-- Start --

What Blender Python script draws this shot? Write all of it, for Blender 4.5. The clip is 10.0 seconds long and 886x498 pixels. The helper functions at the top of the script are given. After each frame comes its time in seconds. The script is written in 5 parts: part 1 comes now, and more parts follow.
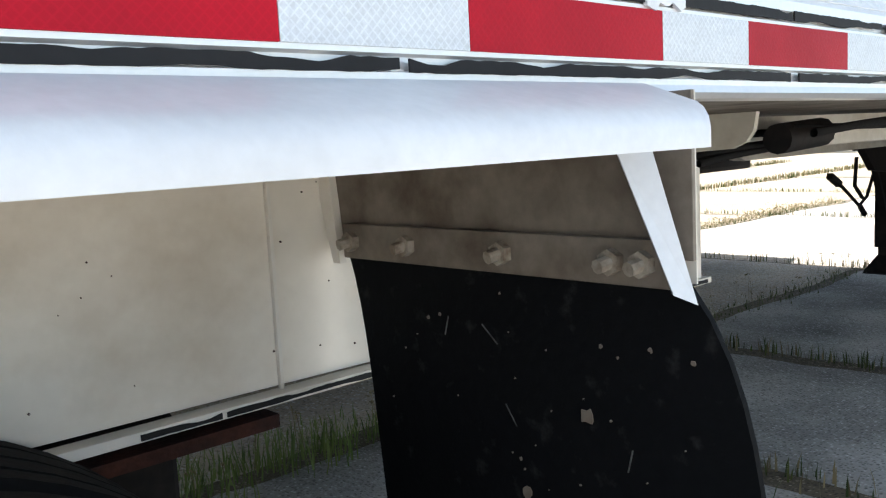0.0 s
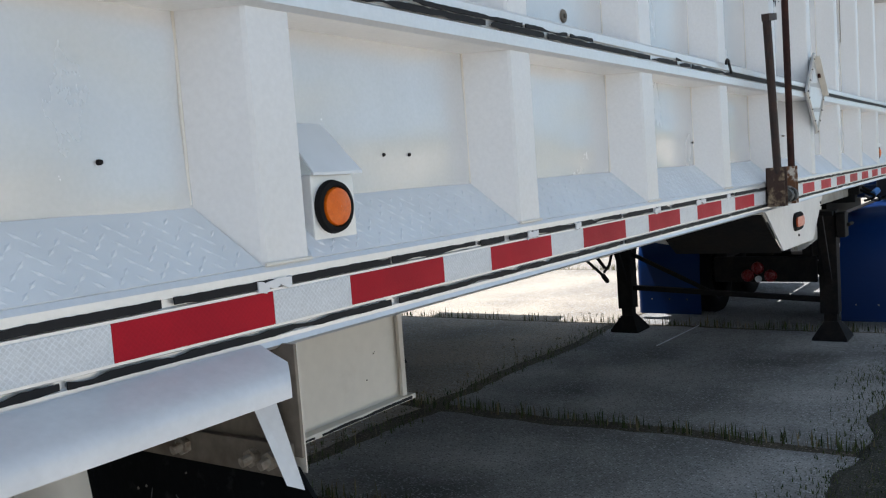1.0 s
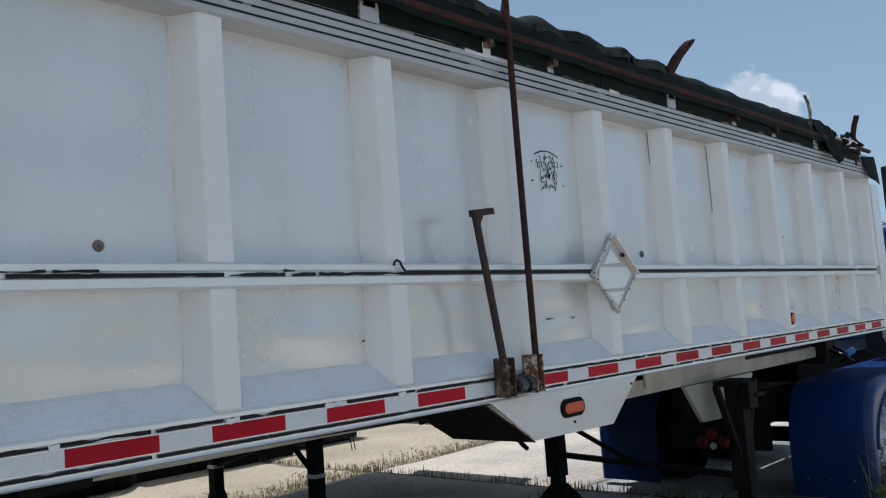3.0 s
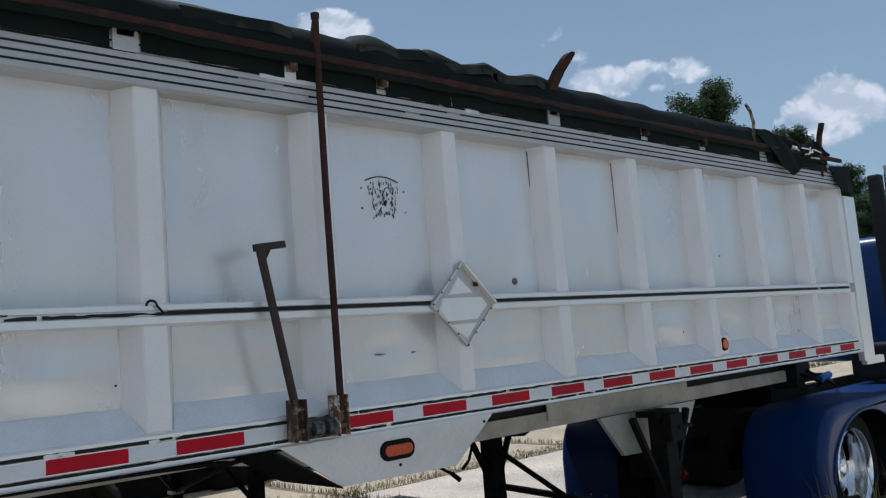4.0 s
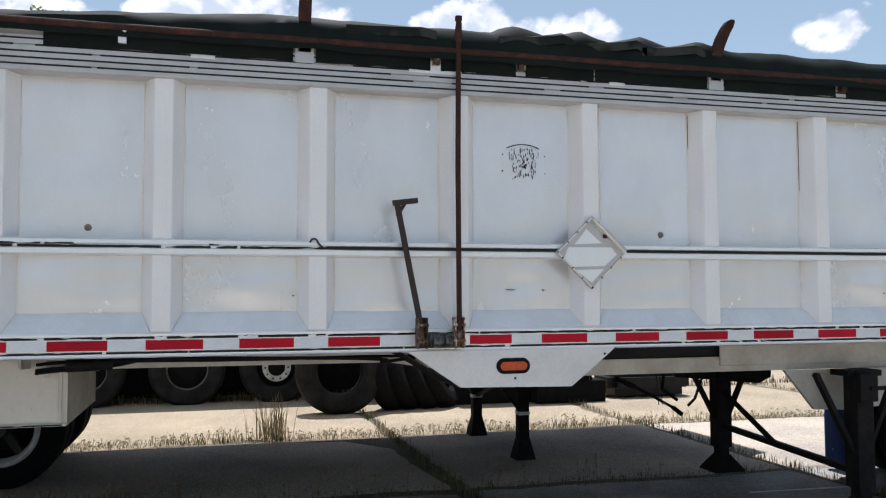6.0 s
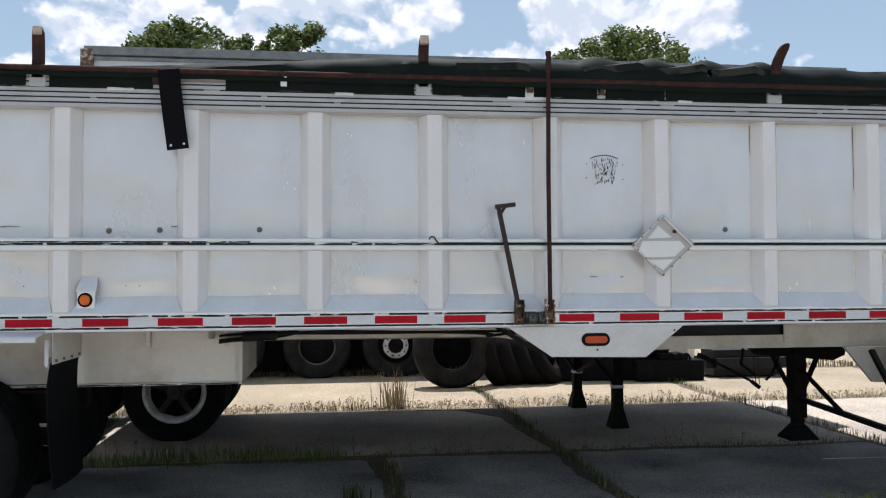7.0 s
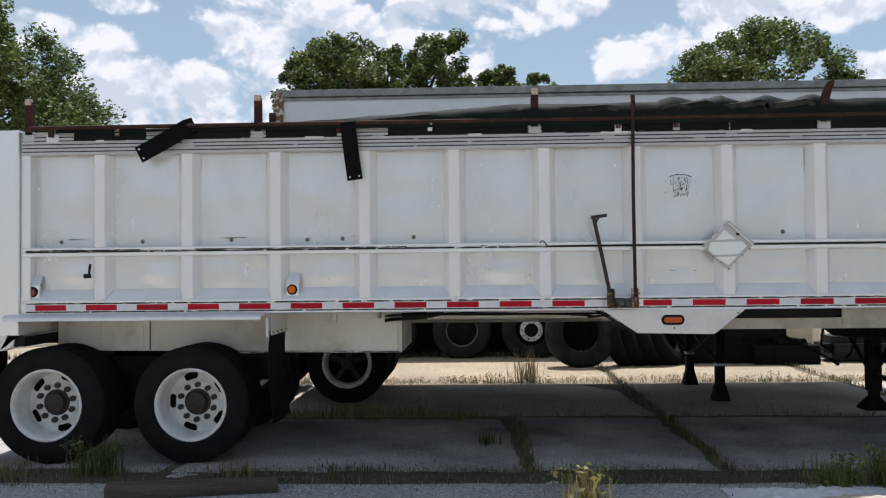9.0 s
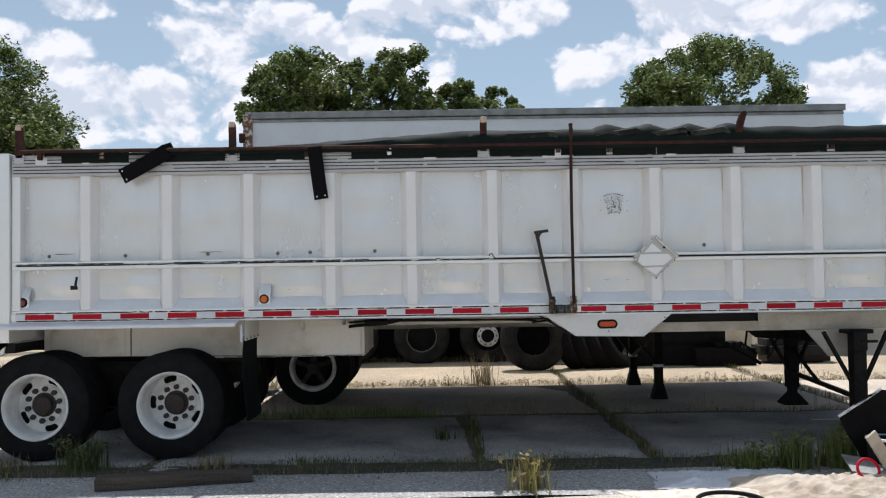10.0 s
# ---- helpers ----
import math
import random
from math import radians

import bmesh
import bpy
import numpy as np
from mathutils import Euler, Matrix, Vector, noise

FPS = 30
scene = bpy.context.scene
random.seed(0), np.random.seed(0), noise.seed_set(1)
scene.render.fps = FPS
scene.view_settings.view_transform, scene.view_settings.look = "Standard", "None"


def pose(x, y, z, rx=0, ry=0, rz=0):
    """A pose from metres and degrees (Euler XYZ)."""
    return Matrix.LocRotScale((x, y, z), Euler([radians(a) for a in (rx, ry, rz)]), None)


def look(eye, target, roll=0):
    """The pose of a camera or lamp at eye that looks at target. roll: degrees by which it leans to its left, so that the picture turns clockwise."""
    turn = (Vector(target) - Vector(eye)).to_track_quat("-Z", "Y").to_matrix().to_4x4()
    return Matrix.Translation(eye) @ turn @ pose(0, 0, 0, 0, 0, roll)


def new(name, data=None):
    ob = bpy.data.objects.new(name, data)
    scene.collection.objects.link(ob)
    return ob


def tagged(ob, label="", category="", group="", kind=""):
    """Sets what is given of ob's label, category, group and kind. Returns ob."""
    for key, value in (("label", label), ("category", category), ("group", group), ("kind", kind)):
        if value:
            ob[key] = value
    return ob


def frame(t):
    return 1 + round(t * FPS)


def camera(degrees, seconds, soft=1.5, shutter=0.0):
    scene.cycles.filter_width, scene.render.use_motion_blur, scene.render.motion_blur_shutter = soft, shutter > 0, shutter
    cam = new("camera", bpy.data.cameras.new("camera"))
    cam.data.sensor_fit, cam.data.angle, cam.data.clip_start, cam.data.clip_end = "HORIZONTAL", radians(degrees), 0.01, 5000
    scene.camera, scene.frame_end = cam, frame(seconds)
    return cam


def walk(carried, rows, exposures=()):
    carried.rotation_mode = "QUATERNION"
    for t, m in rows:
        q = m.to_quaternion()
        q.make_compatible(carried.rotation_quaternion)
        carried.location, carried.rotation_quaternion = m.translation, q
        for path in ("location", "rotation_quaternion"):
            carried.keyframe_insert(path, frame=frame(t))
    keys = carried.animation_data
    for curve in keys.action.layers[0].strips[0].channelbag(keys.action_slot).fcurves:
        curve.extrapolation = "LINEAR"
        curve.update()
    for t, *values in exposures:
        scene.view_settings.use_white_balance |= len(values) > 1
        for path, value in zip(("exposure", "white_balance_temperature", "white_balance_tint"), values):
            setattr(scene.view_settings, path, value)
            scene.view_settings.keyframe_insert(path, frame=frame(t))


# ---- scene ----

-- End --

** GIVEN EXERCISE **
Taking the lines above, repeat exactly those from the line that contains "# ---- helpers" through the line that contains "pose from metres", and both of those lines as well. Include nothing else.

** EXERCISE ANSWER **
# ---- helpers ----
import math
import random
from math import radians

import bmesh
import bpy
import numpy as np
from mathutils import Euler, Matrix, Vector, noise

FPS = 30
scene = bpy.context.scene
random.seed(0), np.random.seed(0), noise.seed_set(1)
scene.render.fps = FPS
scene.view_settings.view_transform, scene.view_settings.look = "Standard", "None"


def pose(x, y, z, rx=0, ry=0, rz=0):
    """A pose from metres and degrees (Euler XYZ)."""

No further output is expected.